[Begin]
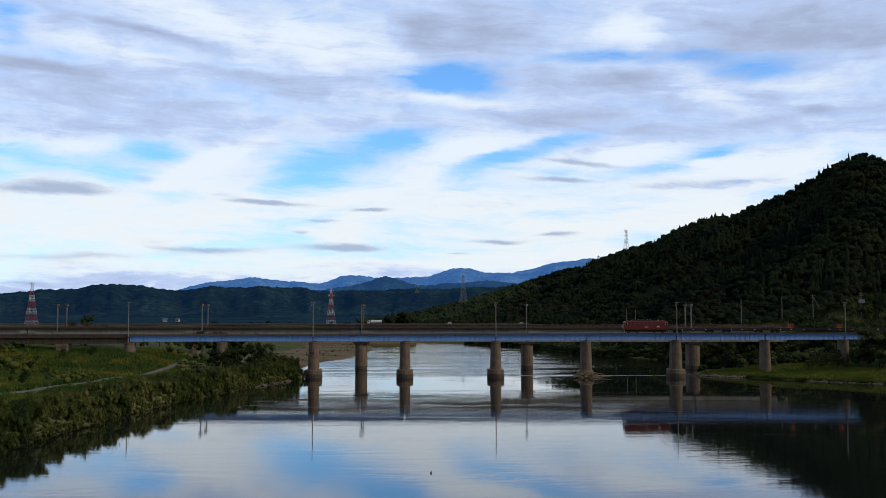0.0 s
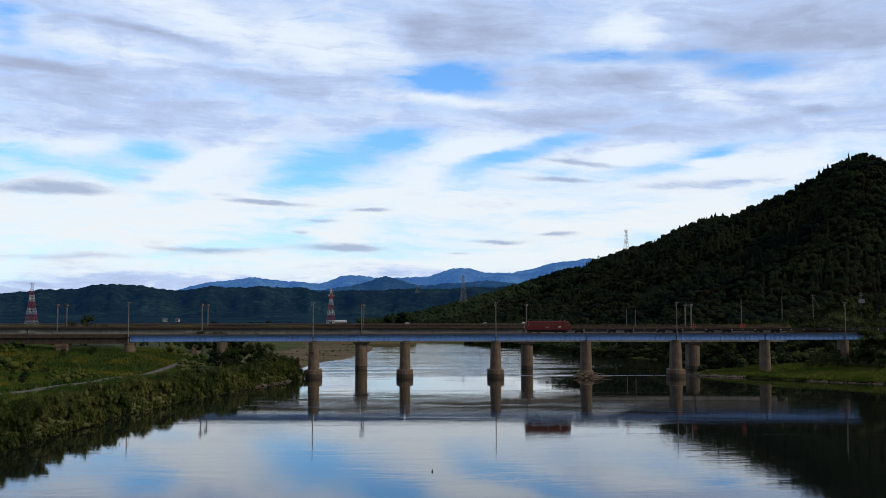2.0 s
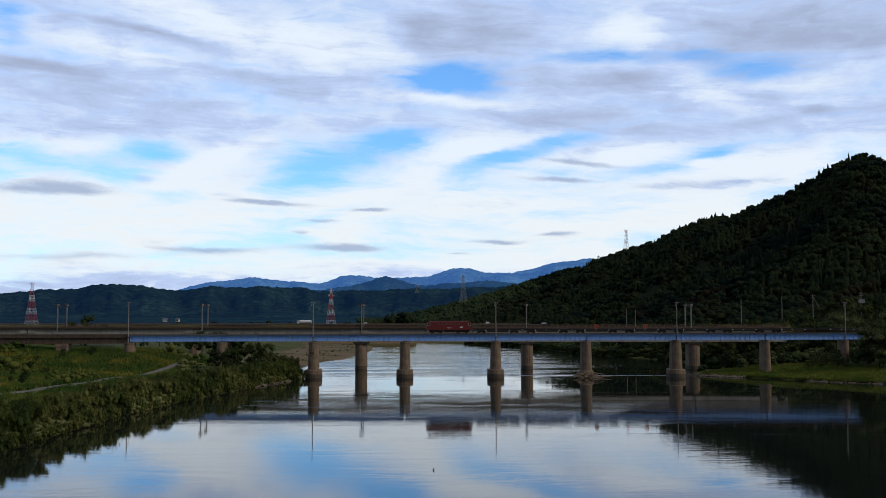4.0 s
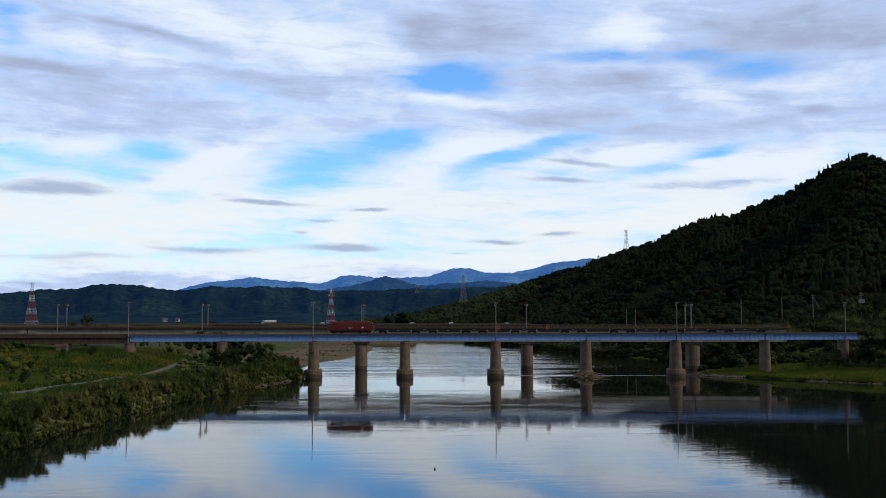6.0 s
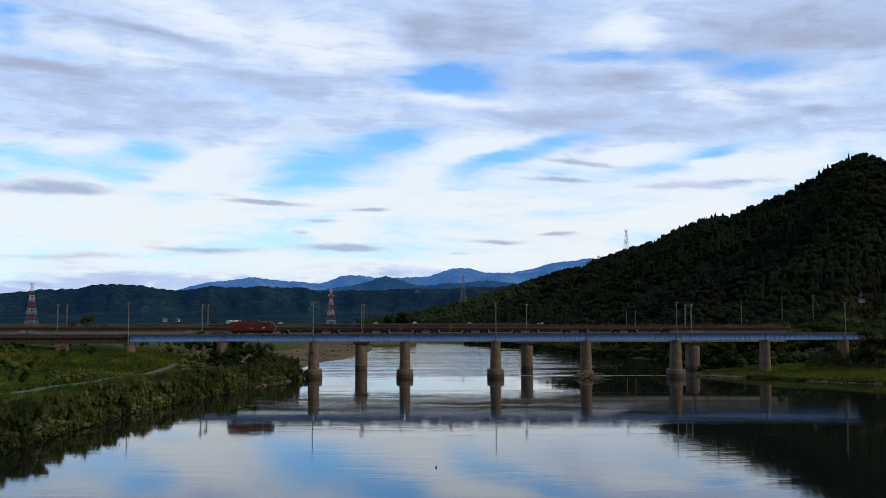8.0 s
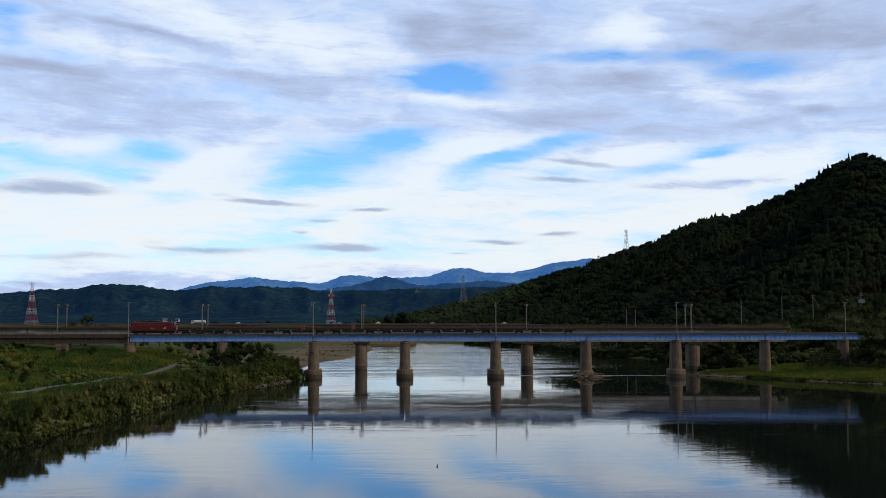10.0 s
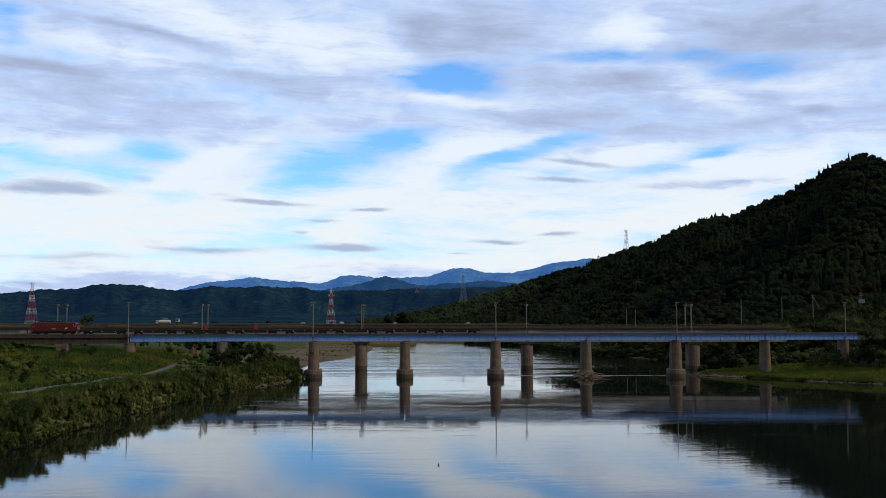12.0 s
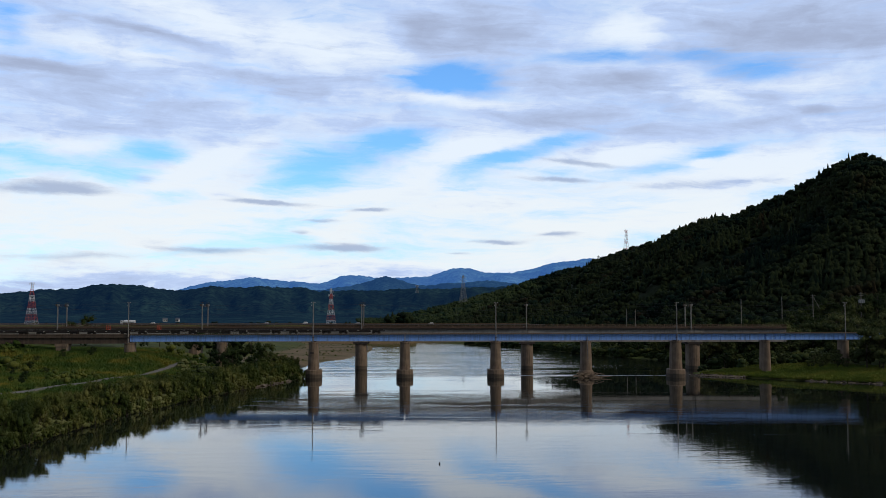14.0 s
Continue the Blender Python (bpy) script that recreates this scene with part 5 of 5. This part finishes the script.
[End]
All of the lines above should be printed exactly, minus the pictures.

0.0 s
2.0 s
4.0 s
6.0 s
8.0 s
10.0 s
12.0 s
14.0 s
Continue the Blender Python (bpy) script that recreates this scene with part 5 of 5. This part finishes the script.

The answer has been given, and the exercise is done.